What is required: Copy out each line in the material below that has the word "recreates".

═════ Extracted entries ═════

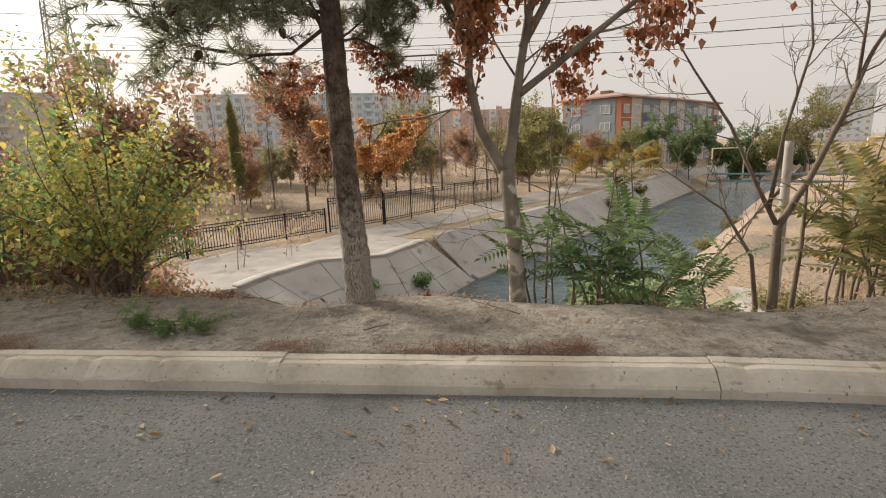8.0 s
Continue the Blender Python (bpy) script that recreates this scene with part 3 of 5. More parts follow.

═════
═════ Extracted entries ═════

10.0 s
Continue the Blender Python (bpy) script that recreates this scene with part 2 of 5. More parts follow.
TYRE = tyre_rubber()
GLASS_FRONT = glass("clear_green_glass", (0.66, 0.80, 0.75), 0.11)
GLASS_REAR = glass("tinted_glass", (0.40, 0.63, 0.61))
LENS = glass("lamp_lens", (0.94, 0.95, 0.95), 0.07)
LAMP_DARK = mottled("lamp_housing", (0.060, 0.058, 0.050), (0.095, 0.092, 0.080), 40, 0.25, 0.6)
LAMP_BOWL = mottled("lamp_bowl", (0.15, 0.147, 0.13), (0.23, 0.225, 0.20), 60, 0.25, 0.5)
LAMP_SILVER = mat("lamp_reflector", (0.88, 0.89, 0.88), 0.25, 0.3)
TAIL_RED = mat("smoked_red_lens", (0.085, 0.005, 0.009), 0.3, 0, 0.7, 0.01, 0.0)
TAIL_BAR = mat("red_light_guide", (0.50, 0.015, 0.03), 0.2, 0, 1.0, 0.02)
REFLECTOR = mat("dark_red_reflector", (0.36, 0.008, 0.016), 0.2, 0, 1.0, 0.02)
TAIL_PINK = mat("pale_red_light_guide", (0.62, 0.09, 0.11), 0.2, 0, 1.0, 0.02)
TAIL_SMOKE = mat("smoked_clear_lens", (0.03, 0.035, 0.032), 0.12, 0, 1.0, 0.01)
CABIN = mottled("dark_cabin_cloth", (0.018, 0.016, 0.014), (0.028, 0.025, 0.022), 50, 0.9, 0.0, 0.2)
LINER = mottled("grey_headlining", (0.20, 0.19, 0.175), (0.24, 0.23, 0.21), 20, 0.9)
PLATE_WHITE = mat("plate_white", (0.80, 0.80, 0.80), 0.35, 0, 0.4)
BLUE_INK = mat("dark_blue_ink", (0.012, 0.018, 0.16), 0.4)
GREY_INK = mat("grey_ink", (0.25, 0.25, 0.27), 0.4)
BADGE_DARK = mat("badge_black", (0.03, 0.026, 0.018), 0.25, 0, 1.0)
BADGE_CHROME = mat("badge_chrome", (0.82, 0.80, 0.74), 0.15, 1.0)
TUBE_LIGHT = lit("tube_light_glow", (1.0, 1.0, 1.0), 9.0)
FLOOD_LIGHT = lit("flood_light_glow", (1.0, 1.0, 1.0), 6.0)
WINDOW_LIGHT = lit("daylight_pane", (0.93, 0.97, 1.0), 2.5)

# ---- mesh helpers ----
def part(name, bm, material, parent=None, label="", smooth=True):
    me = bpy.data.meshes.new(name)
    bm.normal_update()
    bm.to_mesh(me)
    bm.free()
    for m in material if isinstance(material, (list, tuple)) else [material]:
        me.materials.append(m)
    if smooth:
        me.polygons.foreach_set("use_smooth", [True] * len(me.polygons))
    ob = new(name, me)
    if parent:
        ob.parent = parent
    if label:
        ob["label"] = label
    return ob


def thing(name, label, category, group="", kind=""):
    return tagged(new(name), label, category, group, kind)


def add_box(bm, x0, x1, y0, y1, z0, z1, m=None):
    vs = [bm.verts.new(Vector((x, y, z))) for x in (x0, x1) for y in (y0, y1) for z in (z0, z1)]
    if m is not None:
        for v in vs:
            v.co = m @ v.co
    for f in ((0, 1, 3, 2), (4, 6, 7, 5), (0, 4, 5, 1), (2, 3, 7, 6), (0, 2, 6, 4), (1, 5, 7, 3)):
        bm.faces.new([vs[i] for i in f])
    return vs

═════
═════ Extracted entries ═════

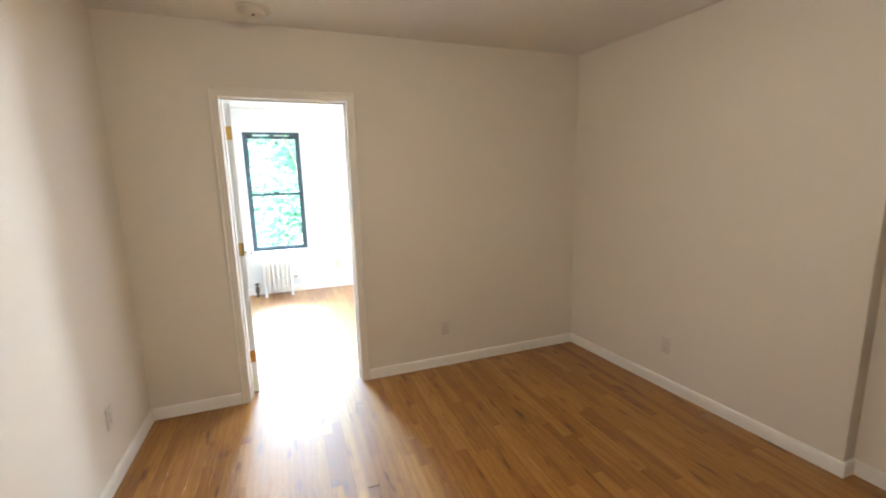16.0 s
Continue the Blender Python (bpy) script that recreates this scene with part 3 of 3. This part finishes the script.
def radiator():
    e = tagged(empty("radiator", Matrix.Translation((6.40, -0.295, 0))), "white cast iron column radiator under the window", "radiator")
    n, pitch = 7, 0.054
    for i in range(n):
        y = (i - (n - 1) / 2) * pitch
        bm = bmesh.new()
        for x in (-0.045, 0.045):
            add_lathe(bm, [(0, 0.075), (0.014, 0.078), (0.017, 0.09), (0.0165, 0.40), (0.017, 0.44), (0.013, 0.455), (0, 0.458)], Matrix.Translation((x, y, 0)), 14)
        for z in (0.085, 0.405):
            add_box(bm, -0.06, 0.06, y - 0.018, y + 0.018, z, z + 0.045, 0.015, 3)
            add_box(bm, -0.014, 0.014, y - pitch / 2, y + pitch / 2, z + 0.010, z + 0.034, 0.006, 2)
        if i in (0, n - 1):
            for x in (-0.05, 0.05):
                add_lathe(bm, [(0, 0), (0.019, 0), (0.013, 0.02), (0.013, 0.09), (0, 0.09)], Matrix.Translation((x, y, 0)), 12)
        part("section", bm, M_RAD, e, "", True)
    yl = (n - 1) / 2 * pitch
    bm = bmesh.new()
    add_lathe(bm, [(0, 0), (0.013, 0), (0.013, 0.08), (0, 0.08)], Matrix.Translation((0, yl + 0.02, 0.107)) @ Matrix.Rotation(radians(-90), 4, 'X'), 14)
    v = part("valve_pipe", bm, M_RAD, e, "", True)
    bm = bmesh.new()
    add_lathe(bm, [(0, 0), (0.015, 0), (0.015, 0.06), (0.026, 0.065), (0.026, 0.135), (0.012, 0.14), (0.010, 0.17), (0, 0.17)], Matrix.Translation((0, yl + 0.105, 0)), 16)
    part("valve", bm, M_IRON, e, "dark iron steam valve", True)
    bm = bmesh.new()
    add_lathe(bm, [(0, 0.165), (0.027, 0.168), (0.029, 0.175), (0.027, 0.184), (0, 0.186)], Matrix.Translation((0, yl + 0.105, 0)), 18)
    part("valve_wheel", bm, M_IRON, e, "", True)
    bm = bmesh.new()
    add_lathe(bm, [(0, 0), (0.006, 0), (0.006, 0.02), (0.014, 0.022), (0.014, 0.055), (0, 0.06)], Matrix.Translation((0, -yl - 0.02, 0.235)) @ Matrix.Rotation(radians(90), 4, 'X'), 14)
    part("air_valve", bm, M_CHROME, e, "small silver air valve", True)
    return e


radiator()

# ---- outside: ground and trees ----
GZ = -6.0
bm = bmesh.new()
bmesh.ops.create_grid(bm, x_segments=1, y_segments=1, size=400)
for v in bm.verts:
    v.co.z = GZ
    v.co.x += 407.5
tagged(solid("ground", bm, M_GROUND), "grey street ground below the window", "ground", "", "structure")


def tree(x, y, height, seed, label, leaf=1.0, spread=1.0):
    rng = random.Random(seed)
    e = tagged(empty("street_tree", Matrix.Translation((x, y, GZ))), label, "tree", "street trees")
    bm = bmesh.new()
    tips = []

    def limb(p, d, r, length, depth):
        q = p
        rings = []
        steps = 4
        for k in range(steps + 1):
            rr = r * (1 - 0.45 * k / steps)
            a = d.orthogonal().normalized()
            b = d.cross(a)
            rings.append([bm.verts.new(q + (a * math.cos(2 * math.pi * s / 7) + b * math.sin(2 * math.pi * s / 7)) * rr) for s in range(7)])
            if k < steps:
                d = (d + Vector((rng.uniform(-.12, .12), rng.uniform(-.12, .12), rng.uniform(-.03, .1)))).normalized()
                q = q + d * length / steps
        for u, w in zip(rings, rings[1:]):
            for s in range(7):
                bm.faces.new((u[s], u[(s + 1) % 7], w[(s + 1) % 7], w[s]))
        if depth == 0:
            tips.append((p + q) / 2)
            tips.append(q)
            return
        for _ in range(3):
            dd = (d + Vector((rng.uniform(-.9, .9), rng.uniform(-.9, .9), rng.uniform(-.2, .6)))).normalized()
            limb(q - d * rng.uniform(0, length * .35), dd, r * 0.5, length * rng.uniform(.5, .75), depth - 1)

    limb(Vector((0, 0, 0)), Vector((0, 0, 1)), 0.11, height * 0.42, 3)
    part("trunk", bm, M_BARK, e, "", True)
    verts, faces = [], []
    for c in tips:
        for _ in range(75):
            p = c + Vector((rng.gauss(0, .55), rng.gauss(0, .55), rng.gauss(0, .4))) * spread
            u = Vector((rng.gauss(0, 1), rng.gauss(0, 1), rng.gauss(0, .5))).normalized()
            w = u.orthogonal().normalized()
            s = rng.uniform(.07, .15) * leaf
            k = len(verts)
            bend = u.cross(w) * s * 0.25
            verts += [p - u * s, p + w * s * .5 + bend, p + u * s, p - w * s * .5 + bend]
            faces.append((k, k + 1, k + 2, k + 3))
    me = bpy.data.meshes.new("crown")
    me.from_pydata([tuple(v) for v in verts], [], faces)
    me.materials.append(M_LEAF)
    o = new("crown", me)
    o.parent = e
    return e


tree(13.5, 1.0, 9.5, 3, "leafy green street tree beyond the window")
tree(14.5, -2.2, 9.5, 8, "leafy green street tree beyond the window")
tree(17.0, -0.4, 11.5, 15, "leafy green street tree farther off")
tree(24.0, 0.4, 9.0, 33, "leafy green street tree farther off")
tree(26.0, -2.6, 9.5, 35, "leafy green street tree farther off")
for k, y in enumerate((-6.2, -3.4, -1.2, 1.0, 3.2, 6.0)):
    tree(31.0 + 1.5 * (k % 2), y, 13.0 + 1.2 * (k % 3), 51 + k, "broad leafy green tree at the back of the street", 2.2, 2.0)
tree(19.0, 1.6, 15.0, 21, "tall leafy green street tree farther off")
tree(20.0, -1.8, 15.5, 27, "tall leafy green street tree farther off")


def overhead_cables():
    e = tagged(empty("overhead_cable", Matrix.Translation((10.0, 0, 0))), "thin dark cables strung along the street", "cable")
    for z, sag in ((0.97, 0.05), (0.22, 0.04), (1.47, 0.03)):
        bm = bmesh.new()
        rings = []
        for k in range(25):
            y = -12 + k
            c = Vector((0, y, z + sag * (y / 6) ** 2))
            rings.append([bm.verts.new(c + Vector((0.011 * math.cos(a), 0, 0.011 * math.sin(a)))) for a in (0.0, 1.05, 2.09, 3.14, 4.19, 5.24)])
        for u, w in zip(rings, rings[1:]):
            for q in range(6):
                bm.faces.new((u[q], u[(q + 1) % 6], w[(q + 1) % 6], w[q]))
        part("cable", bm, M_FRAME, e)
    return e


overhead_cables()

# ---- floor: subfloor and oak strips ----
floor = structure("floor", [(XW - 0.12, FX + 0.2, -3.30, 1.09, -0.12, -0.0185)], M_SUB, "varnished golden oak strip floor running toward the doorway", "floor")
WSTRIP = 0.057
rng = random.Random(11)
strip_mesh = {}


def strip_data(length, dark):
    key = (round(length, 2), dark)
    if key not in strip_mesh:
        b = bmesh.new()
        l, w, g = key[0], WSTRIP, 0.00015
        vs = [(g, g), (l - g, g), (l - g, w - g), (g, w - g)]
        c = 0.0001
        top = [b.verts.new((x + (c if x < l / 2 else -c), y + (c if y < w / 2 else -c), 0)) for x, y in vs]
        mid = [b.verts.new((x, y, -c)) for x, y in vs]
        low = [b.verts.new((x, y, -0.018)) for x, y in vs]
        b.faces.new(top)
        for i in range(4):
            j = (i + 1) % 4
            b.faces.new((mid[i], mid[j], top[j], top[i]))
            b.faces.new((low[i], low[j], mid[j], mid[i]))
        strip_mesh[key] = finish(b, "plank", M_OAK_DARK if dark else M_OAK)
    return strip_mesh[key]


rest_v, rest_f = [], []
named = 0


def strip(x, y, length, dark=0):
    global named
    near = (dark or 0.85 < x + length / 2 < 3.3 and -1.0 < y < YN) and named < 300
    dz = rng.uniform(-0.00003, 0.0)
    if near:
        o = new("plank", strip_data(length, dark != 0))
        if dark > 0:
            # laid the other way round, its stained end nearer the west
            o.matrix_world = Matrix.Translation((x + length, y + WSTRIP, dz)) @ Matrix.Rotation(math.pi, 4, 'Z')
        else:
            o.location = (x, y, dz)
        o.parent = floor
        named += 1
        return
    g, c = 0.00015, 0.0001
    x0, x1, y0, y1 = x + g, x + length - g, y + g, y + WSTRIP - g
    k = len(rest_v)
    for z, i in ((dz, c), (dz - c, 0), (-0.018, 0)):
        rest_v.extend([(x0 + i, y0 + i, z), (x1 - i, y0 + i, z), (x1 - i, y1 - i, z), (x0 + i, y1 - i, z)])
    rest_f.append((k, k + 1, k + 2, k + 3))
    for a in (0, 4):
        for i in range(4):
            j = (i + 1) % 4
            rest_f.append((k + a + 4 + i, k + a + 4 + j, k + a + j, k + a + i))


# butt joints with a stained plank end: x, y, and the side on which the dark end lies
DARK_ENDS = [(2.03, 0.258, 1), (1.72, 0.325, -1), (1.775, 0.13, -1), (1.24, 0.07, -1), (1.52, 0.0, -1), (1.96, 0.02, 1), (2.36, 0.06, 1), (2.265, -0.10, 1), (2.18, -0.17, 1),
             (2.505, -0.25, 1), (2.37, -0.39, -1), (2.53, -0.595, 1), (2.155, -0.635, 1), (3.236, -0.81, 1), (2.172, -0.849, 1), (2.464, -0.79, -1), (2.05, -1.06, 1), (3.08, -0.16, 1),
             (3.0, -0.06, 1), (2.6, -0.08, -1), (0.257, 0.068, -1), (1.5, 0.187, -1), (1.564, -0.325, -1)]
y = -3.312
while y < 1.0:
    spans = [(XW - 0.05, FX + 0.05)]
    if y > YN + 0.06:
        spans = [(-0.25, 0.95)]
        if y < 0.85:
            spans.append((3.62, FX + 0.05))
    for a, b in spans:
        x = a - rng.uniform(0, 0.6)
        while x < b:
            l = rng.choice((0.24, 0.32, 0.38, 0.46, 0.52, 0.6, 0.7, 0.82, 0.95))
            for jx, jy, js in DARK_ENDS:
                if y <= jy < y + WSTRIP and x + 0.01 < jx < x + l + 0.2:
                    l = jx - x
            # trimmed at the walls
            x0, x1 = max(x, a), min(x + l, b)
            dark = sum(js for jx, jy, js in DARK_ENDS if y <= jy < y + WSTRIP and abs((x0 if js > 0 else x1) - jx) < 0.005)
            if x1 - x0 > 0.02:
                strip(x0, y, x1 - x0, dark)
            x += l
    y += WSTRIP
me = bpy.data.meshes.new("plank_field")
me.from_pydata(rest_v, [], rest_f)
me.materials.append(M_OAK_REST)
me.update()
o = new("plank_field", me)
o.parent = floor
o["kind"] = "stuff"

═════

Result for this task:
Continue the Blender Python (bpy) script that recreates this scene with part 3 of 5. More parts follow.
Continue the Blender Python (bpy) script that recreates this scene with part 2 of 5. More parts follow.
Continue the Blender Python (bpy) script that recreates this scene with part 3 of 3. This part finishes the script.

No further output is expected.